Most of that traffic will be perfectly happy to return to intermodal once service rebounds to normal levels, says Oliver Wyman consultant Adriene Bailey, who has experience as an intermodal customer and as a railroader at CSX Transportation and Southern Pacific.
But railroads will have to get much more reliable if they want to rev up intermodal growth. Even when railroads are operating well, intermodal trains may arrive 5 to 10 hours ahead of schedule or up to a day late. “With that wide range of variability, how are you ever going to get a reliable service product?” Bailey asks. “In order for railroads to take share, they have to get service right.”
Beyond becoming more reliable there’s no one answer to reigniting intermodal growth.
Railroads could be more flexible on pricing on a lane-by-lane basis, which Bailey says would allow them to attract new domestic traffic. Railroads also need to figure out how to be more effective competitors in short-haul intermodal lanes as more imports arrive at East Coast ports that are closer to inland consumers, she says.

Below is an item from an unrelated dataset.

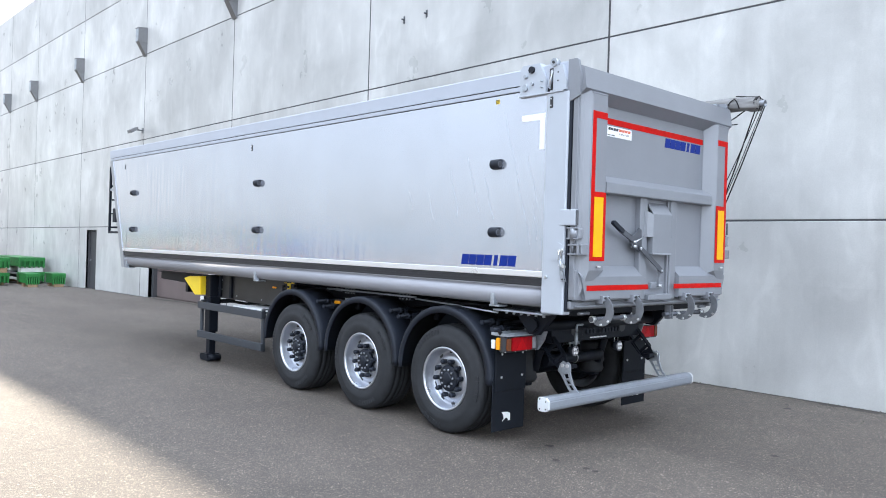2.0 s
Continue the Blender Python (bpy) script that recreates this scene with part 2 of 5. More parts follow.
DARK_STEEL = mat("dark painted lever", (0.1, 0.105, 0.115), 0.45, 0.3, 0.12, 10)
CHASSIS = mat("black chassis paint", (0.0075, 0.0095, 0.015), 0.5, 0.0, 0.25, 5.0, 0.04, 80, spec=0.2)
PLASTIC = mat("black plastic", (0.012, 0.015, 0.023), 0.55, 0.0, 0.18, 8.0, 0.06, 160, spec=0.3)
GUARD = mat("dark grey guard paint", (0.045, 0.05, 0.06), 0.5, 0.2, 0.15, 6, 0.03, 60)
PANEL = mat("dusty dark panel", (0.028, 0.027, 0.027), 0.45, 0.1, 0.3, 4, 0.04, 60, 0.1)
RUBBER = mat("tyre rubber", (0.021, 0.022, 0.025), 0.7, 0.0, 0.25, 12.0, 0.1, 120, spec=0.4)
FLAP = mat("mud flap rubber", (0.0075, 0.0095, 0.014), 0.65, 0, 0.2, 6.0, 0.08, 90, spec=0.2)
RIM = mat("silver wheel paint", (0.54, 0.56, 0.61), 0.3, 0.85, 0.05, 10)
RED_TAPE = mat("red reflective tape", (0.5, 0.006, 0.004), 0.5, 0, 0.16, 14.0, 0.1, 260, spec=0.1)
YELLOW_TAPE = mat("yellow reflective plate", (0.82, 0.42, 0.004), 0.5, 0, 0.06, 10.0, 0.05, 260, spec=0.2)
YELLOW = mat("yellow plastic", (0.85, 0.6, 0.02), 0.45, 0, 0.06)
BLUE = mat("blue film", (0.005, 0.024, 0.21), 0.5, 0, 0.05, spec=0.2)
WHITE = mat("white film", (0.82, 0.82, 0.82), 0.42, 0, 0.03, 4)
SHADE_MARK = mat("white film toned for shade", (0.48, 0.48, 0.49), 0.5, 0, 0.1, 6)
SIGN_WHITE = mat("glossy white board", (0.9, 0.9, 0.9), 0.12, 0, 0.02, 4, coat=0.6)
ORANGE = mat("orange red film", (0.72, 0.16, 0.08), 0.45, 0, 0.05)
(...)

Gross says railroads need to do three things to break out of the intermodal doldrums.
First, they need to develop more robust networks that serve secondary markets. “They need to get away from the skeletal network concept where volume is gathered by long drays and then put on massive trains,” he says. “Railroads keep trying to impose a simple network on a market that’s inherently complex.”

Second, they need to introduce new services aimed at medium lengths of haul. A prime example would be connecting cities that are within 500 miles of the Mississippi River, the de facto dividing line between the eastern and western railroads. Except for Norfolk Southern-Kansas City Southern interline service linking Dallas and Atlanta via the Meridian Speedway, railroads don’t really serve so-called watershed traffic.

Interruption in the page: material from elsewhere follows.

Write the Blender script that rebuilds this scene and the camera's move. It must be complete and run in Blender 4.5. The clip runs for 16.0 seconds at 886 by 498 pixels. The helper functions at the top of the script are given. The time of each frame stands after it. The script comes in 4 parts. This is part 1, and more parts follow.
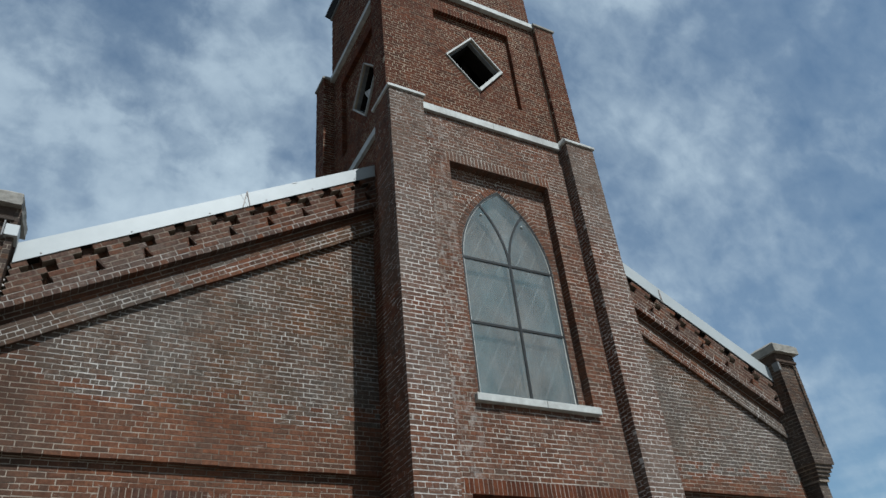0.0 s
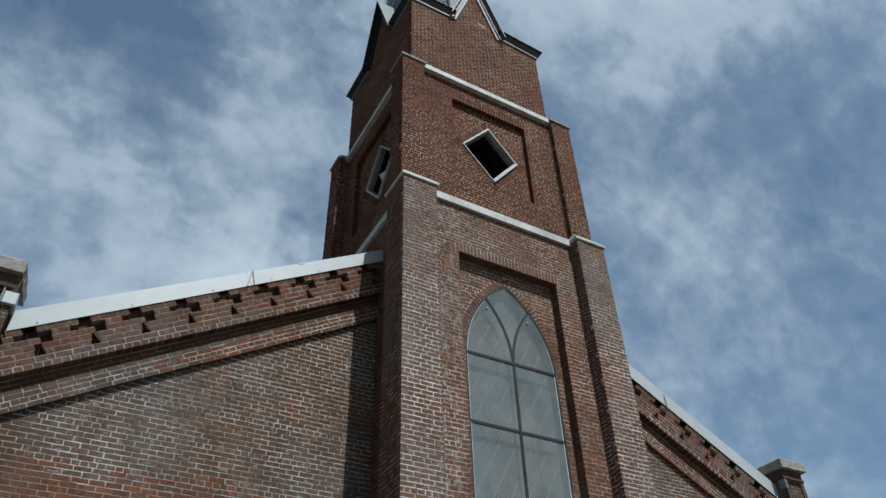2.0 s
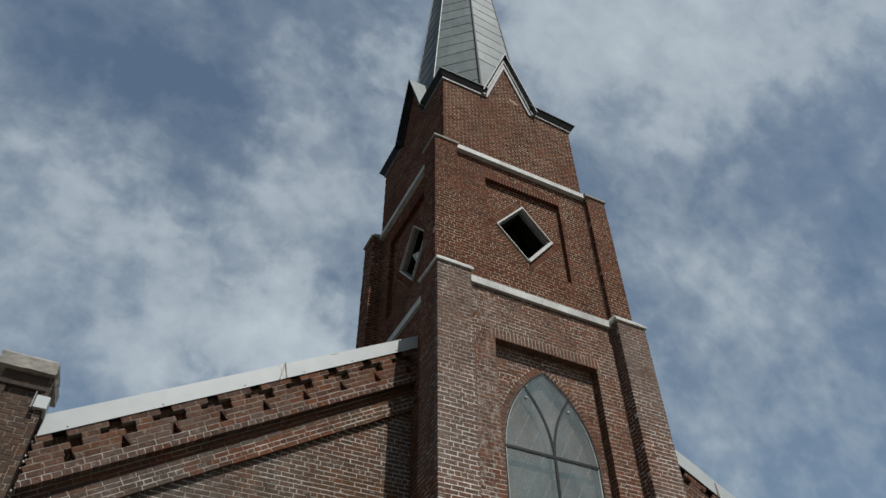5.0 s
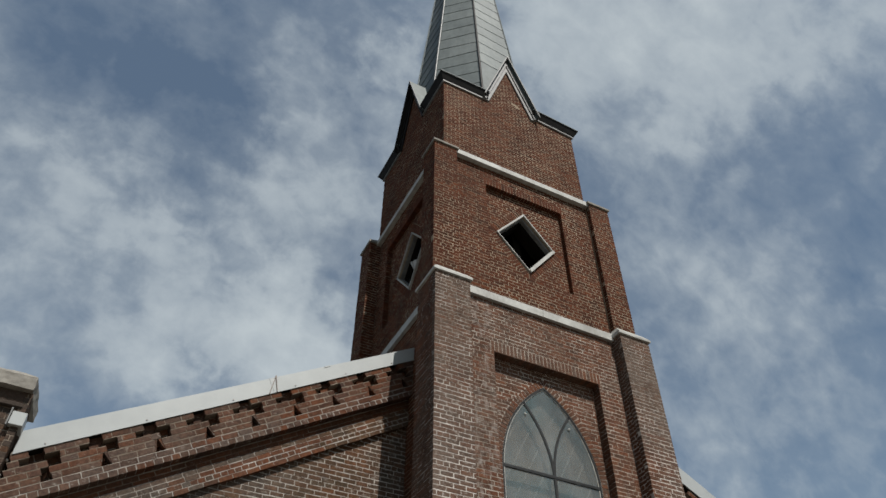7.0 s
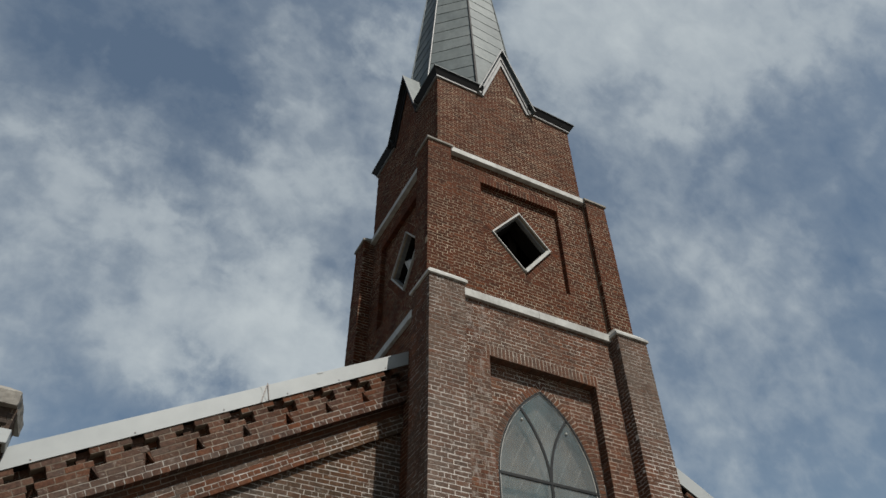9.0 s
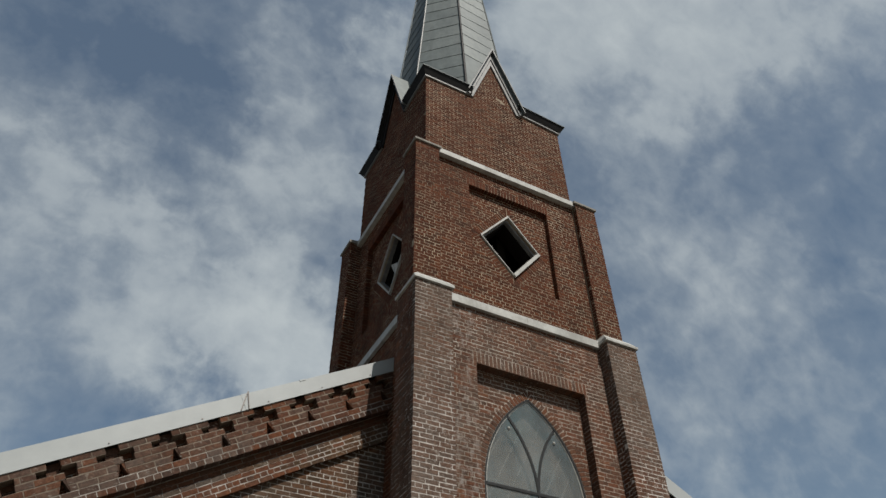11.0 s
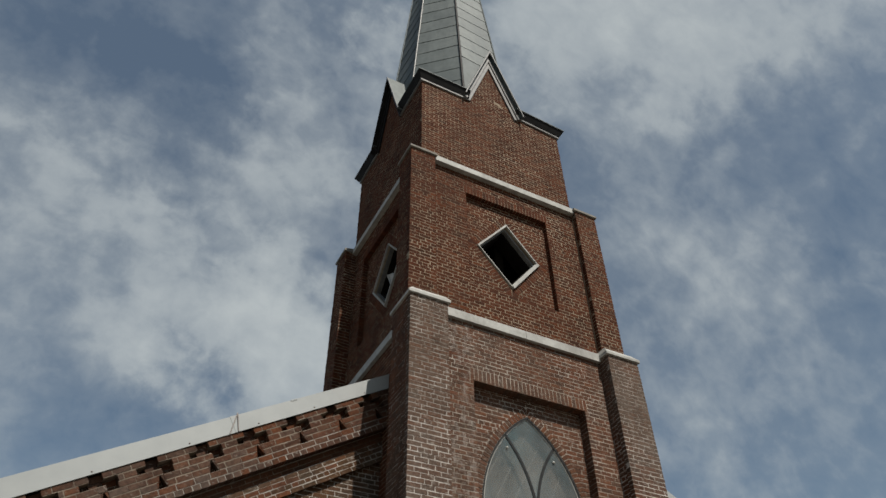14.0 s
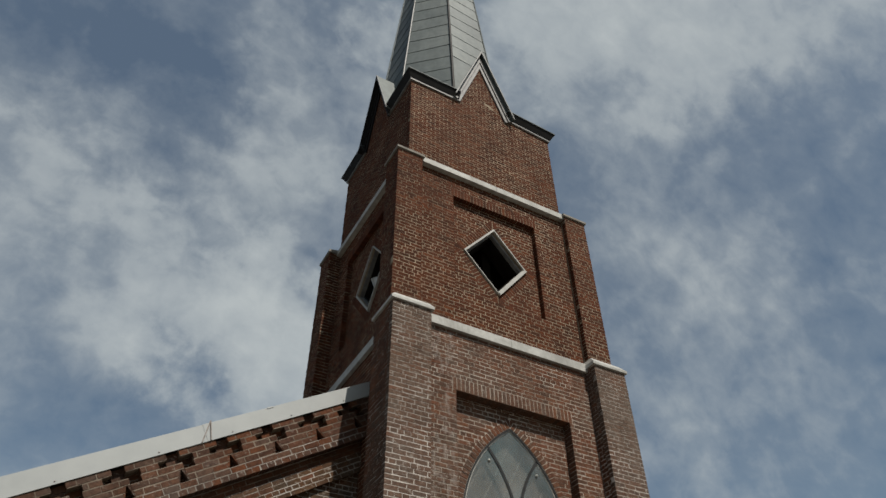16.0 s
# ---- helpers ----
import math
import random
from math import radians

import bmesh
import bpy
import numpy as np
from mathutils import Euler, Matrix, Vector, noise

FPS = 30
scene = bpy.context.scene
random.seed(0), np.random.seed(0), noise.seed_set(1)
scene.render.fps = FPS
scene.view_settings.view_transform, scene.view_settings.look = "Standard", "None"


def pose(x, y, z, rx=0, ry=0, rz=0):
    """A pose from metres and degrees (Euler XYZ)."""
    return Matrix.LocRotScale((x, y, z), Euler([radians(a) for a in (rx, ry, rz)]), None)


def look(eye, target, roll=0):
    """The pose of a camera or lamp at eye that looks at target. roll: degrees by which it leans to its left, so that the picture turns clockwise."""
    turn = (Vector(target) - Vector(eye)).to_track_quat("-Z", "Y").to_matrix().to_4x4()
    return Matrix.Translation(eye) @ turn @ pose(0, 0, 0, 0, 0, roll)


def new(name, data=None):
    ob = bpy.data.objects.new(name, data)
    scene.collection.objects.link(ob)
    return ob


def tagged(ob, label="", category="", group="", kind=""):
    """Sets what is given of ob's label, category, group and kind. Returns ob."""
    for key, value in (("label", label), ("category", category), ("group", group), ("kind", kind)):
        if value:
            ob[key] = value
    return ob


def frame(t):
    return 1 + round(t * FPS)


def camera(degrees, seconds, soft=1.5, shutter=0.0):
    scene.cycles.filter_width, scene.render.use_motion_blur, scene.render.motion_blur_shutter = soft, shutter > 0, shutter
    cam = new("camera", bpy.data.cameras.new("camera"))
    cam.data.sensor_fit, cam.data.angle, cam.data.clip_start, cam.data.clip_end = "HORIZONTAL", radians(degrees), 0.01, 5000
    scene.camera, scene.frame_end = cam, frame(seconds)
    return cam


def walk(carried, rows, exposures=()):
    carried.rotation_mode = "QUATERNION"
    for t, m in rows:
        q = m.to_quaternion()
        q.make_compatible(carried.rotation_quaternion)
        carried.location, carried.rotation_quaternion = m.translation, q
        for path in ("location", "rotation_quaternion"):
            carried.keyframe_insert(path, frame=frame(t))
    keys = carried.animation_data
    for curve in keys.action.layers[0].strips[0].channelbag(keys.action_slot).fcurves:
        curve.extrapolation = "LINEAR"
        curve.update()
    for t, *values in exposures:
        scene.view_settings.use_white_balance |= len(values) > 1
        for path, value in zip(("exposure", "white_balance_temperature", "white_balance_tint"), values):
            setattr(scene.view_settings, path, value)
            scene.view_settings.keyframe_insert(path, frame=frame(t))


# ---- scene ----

# camera: seconds, x, y, z, rx, ry, rz
PATH = [
    (0, -6.088, -7.784, 1.817, 124.092, 4.940, -27.407),
    (0.5, -6.102, -7.793, 1.902, 126.124, 4.252, -27.410),
    (1, -6.151, -7.823, 1.979, 126.247, 1.215, -28.963),
    (1.5, -6.137, -7.819, 2.077, 127.967, 1.346, -29.569),
    (2, -6.129, -7.830, 2.190, 129.611, 1.541, -29.516),
    (2.5, -6.147, -7.870, 2.251, 131.624, 1.079, -28.969),
    (3, -6.171, -7.899, 2.333, 132.082, 0.186, -28.128),
    (3.5, -6.167, -7.895, 2.411, 133.264, -0.086, -27.893),
    (4, -6.188, -7.947, 2.470, 133.838, 0.265, -27.101),
    (4.5, -6.189, -7.966, 2.594, 134.208, 0.456, -26.829),
    (7, -6.077, -7.802, 3.116, 134.229, -0.088, -27.329),
    (7.5, -6.033, -7.828, 3.224, 133.802, -0.067, -27.201),
    (8, -6.032, -7.848, 3.289, 133.894, -0.527, -27.232),
    (8.5, -6.020, -7.848, 3.366, 133.441, -0.394, -27.139),
    (9, -6.034, -7.838, 3.444, 133.231, 0.390, -27.171),
    (11.5, -5.898, -7.752, 3.762, 132.978, 0.613, -28.109),
    (12, -5.867, -7.756, 3.840, 132.354, 0.411, -27.664),
    (12.5, -5.849, -7.766, 3.930, 132.589, 1.099, -27.501),
    (13, -5.853, -7.765, 3.980, 132.352, 0.990, -27.752),
    (13.5, -5.839, -7.760, 4.069, 132.469, 1.243, -27.328),
    (14, -5.840, -7.761, 4.141, 132.633, 0.812, -27.795),
    (14.5, -5.788, -7.746, 4.226, 132.946, 0.540, -28.600),
    (15, -5.786, -7.709, 4.279, 133.528, 0.766, -28.671),
    (15.5, -5.762, -7.686, 4.348, 133.655, 0.670, -29.254),
    (16, -5.683, -7.666, 4.421, 132.524, 0.480, -29.106),
]

cam = camera(63.18, 16.0, soft=1.5)
walk(cam, [(r[0], pose(*r[1:])) for r in PATH], exposures=[(0, 0.50, 5740, 5), (2.5, 0.37, 5800, 7), (4.5, 0.30, 6190, 9), (7, 0.33, 6470, 10), (11.5, 0.21, 6610, 10), (16, 0.18, 6740, 10)])

# ---------------------------------------------------------------- light
SUN_FROM = Vector((0.09, -1.0, 1.45)).normalized()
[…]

Third, they need to figure out how to become a viable competitor to trucks. “The industry needs to stop thinking there’s some exterior force that’s going to push traffic back to the railroad,” Gross says, citing things like a shortage of truck drivers, high fuel prices, and shippers’ desire to reduce emissions by shifting freight from road to rail.
Instead, he says railroads need to offer the right combination of service, reliability, and rates that will attract traffic from the highway. In other words, railroads need to make shippers want to use intermodal.

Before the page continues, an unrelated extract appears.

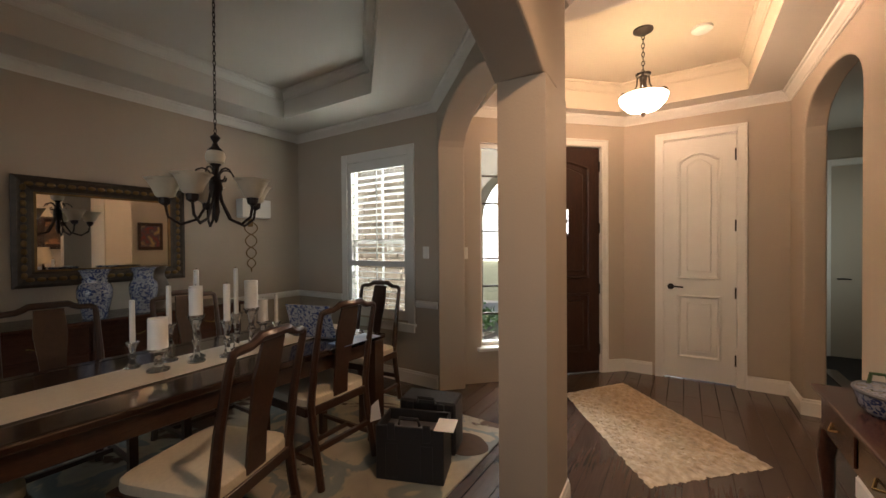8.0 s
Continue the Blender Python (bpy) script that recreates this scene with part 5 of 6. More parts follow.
# dining window with plantation shutters
win = thing("window_dining", "white window with plantation shutters, slats half open", "window", (-4.495, 8.61, 0))
win["kind"] = "structure"
w0, w1, z0, z1 = -0.425, 0.425, 0.62, 2.29
part("casing", boxes((w0 - 0.085, -0.018, z0 - 0.02, w0, 0, z1 + 0.10), (w1, -0.018, z0 - 0.02, w1 + 0.085, 0, z1 + 0.10), (w0, -0.018, z1, w1, 0, z1 + 0.10), bevel=0.004), TRIM, win)
part("sill", boxes((w0 - 0.10, -0.04, z0 - 0.045, w1 + 0.10, 0.02, z0 - 0.021), bevel=0.004), TRIM, win)
part("apron", boxes((w0 - 0.08, -0.016, z0 - 0.11, w1 + 0.08, -0.001, z0 - 0.046)), TRIM, win)
part("shutter_frame", boxes((w0, 0.0, z0, w0 + 0.05, 0.03, z1), (w1 - 0.05, 0.0, z0, w1, 0.03, z1), (w0 + 0.05, 0.0, z0, w1 - 0.05, 0.03, z0 + 0.10), (w0 + 0.05, 0.0, z1 - 0.10, w1 - 0.05, 0.03, z1), (w0 + 0.05, 0.0, 1.16, w1 - 0.05, 0.03, 1.22)), TRIM, win)
for i in range(21):
    z = z0 + 0.135 + i * 0.0685
    if abs(z - 1.19) > 0.05 and z < z1 - 0.11:
        bm = prism([(-0.028, -0.003), (0, -0.005), (0.028, -0.003), (0.028, 0.003), (0, 0.005), (-0.028, 0.003)], w0 + 0.05, w1 - 0.05, "x")
        bmesh.ops.transform(bm, matrix=Matrix.Translation((0, 0.035, z)) @ Matrix.Rotation(radians(-12), 4, "X"), verts=bm.verts)
        part("slat", bm, TRIM, win)
part("tilt_rod", boxes((-0.006, 0.0, z0 + 0.12, 0.006, 0.008, 1.14), (-0.006, 0.0, 1.24, 0.006, 0.008, z1 - 0.12)), TRIM, win)
part("sash", boxes((w0, 0.09, z0, w0 + 0.04, 0.115, z1), (w1 - 0.04, 0.09, z0, w1, 0.115, z1), (w0, 0.09, 1.40, w1, 0.115, 1.45), (-0.012, 0.095, z0, 0.012, 0.11, z1)), TRIM, win)
pane = part("pane", boxes((w0, 0.100, z0, w1, 0.104, z1)), GLASS, win)
pane.visible_shadow = False
# sidelight beside the front door
sl = thing("window_sidelight", "tall narrow sidelight window with dark muntins", "window")
sl.matrix_world = TOF
sl["kind"] = "structure"
part("frame", boxes((0.07, 0.05, 0.36, 0.10, 0.11, 2.40), (0.30, 0.05, 0.36, 0.33, 0.11, 2.40), (0.10, 0.05, 2.36, 0.30, 0.11, 2.40), (0.10, 0.05, 0.36, 0.30, 0.11, 0.40)), TRIM, sl)
for i in range(1, 7):
    part("muntin", boxes((0.10, 0.07, 0.40 + 0.28 * i - 0.009, 0.30, 0.09, 0.40 + 0.28 * i + 0.009)), WOOD, sl)
part("sill", boxes((0.03, -0.05, 0.325, 0.37, 0.05, 0.359), bevel=0.004), TRIM, sl)
pane = part("pane", boxes((0.10, 0.078, 0.40, 0.30, 0.081, 2.36)), GLASS, sl)
pane.visible_shadow = False

# outdoors, seen through the window and the sidelight
structure("porch_arch", prism(comb(-5.349, -2.6, 3.6, [(-5.08, -3.3, 1.75, 2.75)]), 11.9, 12.3, "y"), material("pale_porch_stone", (0.55, 0.49, 0.40), 0.9, var=0.06, scale=4, bump=0.4, bump_scale=30), "pale stone arch of the porch", "wall")
# the backdrop glows by itself, standing in for overexposed daylight beyond the porch
structure("backdrop", boxes((-30, 40.0, -0.4, -2, 40.1, 11)), material("glowing_distance", (0.8, 0.8, 0.78), 0.9, emission=(1.0, 0.99, 0.96), strength=3.5), "glowing sheet for the overexposed daylight beyond the porch", "backdrop")
structure("ground", boxes((-200, -200, -0.45, 200, 200, -0.21)), material("dry_lawn", (0.27, 0.26, 0.15), 0.95, var=0.15, scale=3), "lawn round the house", "ground")
structure("porch_slab", boxes((-9, 8.9, -0.21, -1.0, 14.5, -0.06)), material("pale_concrete", (0.42, 0.39, 0.34), 0.9, var=0.05, scale=3), "pale concrete porch floor", "pavement")
porch = structure("porch_wall", boxes((-9.0, 11.9, -0.2, -5.35, 12.3, 4.5)), GROUT, "limestone porch wall opposite the dining window", "wall")
rnd = random.Random(11)
z = -0.05
for r in range(13):
    hgt = rnd.uniform(0.16, 0.26)
    x = -7.9 - rnd.uniform(0, 0.3)
    while x < -5.45:
        wd = rnd.uniform(0.22, 0.55)
        x1 = min(x + wd, -5.37)
        if x1 - x > 0.08:
            bm = boxes((x + 0.008, 11.86 - rnd.uniform(0, 0.03), z + 0.008, x1 - 0.008, 11.899, z + hgt - 0.008), bevel=0.012)
            part("stone_block", bm, STONE, porch)
        x = x1
    z += hgt
rnd = random.Random(5)
bm = bmesh.new()
for i in range(260):
    c = Vector((-4.6 + rnd.gauss(0, 0.55), 11.4 + rnd.gauss(0, 0.35), 0.06 + abs(rnd.gauss(0, 0.12))))
    m = Matrix.Translation(c) @ Euler((rnd.uniform(0, 6), rnd.uniform(0, 6), rnd.uniform(0, 6))).to_matrix().to_4x4()
    bm.faces.new([bm.verts.new(m @ Vector(p)) for p in ((-0.07, 0, 0), (0, 0.03, 0.01), (0.07, 0, 0), (0, -0.03, 0.01))])
tagged(part("shrub", bm, LEAF), "low green shrubs beside the porch", "shrub", kind="stuff")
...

There’s a massive incentive for retailers to move consumer goods by rail due to their aggressive goals to reduce greenhouse gas emissions. Intermodal is like an easy button because its carbon footprint can be up to 75% lower than truck, according to railroads’ online carbon estimator tools.
Environmental concerns will be an effective tiebreaker for shippers considering intermodal, Gross says. “But if the choice is substandard service and paying more, it’s a pipe dream,” he says of growth tied to reducing emissions.
The combination of an intermodal volume lull and a return to full train-crew staffing is expected to allow the big four U.S. railroads to get service back to normal levels by midyear. The trick will be to maintain service – and then improve it – so that intermodal customers gain the confidence they need to put more volume on rails.